Take the data below and write out exactly the lines from the one with "import numpy as np" through the one with "pose from metres"; omit every other line.
....
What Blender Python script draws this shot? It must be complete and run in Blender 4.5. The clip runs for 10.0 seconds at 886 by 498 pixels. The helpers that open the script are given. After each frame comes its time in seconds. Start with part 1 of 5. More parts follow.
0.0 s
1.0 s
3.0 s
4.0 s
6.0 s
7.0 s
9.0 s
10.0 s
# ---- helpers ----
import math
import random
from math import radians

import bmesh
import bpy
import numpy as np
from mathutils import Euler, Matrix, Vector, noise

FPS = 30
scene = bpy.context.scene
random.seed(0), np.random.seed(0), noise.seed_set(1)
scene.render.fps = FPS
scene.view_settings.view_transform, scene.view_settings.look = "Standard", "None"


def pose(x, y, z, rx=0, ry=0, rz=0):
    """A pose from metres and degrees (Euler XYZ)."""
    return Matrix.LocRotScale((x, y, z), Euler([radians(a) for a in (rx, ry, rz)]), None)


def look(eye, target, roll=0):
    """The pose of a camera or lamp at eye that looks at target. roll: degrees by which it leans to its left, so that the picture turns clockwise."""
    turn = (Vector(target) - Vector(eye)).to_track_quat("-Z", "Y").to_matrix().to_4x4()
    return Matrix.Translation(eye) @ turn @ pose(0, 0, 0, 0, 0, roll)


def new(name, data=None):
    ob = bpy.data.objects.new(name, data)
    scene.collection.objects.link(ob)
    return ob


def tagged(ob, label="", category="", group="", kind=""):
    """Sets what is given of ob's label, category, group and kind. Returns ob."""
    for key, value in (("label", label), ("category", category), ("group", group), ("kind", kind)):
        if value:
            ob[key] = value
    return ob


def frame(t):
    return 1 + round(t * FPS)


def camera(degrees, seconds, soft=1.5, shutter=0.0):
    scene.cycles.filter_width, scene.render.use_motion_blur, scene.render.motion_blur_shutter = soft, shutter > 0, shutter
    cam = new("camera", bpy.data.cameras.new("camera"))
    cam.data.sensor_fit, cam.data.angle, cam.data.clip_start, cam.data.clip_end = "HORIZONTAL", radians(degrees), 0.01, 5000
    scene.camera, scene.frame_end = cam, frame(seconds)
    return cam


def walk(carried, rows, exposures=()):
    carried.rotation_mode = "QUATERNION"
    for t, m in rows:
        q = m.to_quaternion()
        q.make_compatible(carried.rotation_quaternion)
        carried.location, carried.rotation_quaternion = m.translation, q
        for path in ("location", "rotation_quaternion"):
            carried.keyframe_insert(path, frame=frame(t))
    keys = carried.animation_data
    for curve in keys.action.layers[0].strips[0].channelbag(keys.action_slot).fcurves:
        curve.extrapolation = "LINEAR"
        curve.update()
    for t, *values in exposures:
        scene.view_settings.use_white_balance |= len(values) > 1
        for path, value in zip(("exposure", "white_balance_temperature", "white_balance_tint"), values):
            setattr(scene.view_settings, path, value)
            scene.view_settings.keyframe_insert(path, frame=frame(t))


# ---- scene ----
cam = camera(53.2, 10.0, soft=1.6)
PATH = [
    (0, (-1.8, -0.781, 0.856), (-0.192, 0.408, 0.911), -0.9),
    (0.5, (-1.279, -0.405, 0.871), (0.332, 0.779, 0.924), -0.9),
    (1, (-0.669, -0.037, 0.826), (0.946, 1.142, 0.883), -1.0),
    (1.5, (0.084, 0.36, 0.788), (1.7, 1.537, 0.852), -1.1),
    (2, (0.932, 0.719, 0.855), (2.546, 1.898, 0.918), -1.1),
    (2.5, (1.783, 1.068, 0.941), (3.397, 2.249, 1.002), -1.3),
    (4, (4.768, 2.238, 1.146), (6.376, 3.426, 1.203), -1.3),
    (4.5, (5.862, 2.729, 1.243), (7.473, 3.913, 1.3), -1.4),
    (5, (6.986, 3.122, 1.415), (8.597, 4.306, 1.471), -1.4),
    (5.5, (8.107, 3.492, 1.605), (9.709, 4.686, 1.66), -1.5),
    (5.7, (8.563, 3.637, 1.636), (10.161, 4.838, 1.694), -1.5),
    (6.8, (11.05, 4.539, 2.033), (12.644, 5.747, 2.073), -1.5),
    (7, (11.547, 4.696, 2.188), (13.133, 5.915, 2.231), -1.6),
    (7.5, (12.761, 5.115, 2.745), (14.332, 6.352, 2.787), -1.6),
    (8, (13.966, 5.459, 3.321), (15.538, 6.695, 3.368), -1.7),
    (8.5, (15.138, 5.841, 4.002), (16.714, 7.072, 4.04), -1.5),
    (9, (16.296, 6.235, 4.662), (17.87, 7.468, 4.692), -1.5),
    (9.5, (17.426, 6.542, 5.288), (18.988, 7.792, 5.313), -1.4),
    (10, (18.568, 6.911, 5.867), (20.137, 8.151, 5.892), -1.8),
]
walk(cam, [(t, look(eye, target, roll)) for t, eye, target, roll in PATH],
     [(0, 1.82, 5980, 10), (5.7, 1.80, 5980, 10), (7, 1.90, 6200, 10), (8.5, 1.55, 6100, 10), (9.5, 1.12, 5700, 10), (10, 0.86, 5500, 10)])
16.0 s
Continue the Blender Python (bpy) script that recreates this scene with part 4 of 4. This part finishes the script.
....
_SOLUTION FOR THIS TASK_.
import numpy as np
from mathutils import Euler, Matrix, Vector, noise

FPS = 30
scene = bpy.context.scene
random.seed(0), np.random.seed(0), noise.seed_set(1)
scene.render.fps = FPS
scene.view_settings.view_transform, scene.view_settings.look = "Standard", "None"


def pose(x, y, z, rx=0, ry=0, rz=0):
    """A pose from metres and degrees (Euler XYZ)."""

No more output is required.